Recommended usage: Apply SAM2 to the final ensemble output rather than per-engine, since refinement scales linearly with the number of polygons. For large study areas (thousands of fields), use sam_model="tiny" for faster processing.
For single-engine runs, enable via engine_params:
For ensemble workflows, call refine_boundaries() directly on the merged result:
from agribound.engines.samgeo_engine import refine_boundaries
gdf = refine_boundaries(ensemble_gdf, raster_path, config)
SAM2 model variants: "tiny", "small", "base_plus", "large" (default). Batch size configurable via engine_params["sam_batch_size"] (default 100).

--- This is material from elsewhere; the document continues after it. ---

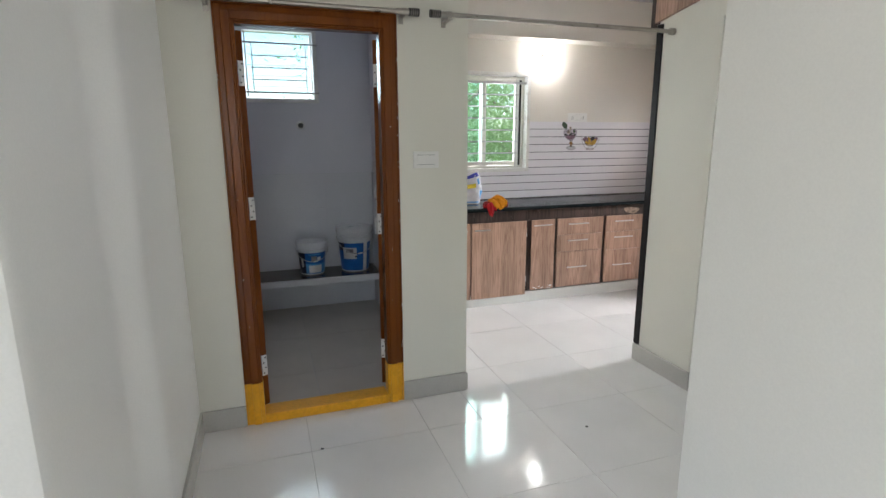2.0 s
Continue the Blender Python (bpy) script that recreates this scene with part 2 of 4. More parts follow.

Reference: Wu & Osco (2023), Ravi et al. (2024)
When to Use Each Engine¶
| Scenario | Recommended Engine |
|---|---|
| High-resolution imagery (1--6 m), NAIP or SPOT | delineate-anything |
| Sentinel-2 in a country covered by FTW pre-trained models | ftw |
| General-purpose Sentinel-2 or NAIP with NDVI | geoai |
| Fine-tuning on reference boundaries (any sensor) | dinov3 (SAT-493M) |
| Multi-temporal Landsat/HLS analysis (6 bands) | prithvi (embed mode) |
| No GPU, no reference data, global coverage | embedding + LULC filter |
| Maximum accuracy, multiple engines on same sensor | ensemble |
Recommended Workflows¶
| Situation | Approach | Example |
|---|---|---|
| Reference boundaries available | DINOv3 + SAM2 per source | Example 14 |
| No reference boundaries | Embedding clustering + LULC filter + SAM2 | Example 15 |
| Multi-model ensemble | All engines on same sensor, majority vote | Example 12 |
| Multi-year time series | Single engine per year, fine-tune once | Example 01 |
| Quick local test | Delineate-Anything on local GeoTIFF | Example 10 |
GPU Requirements¶
All engines except embedding require a CUDA-capable GPU for inference. The device configuration parameter controls hardware selection:
Supported values: auto, cuda, cpu, mps (Apple Silicon).
Warning
Running GPU-required engines on CPU is technically possible but will be extremely slow for anything beyond small test areas.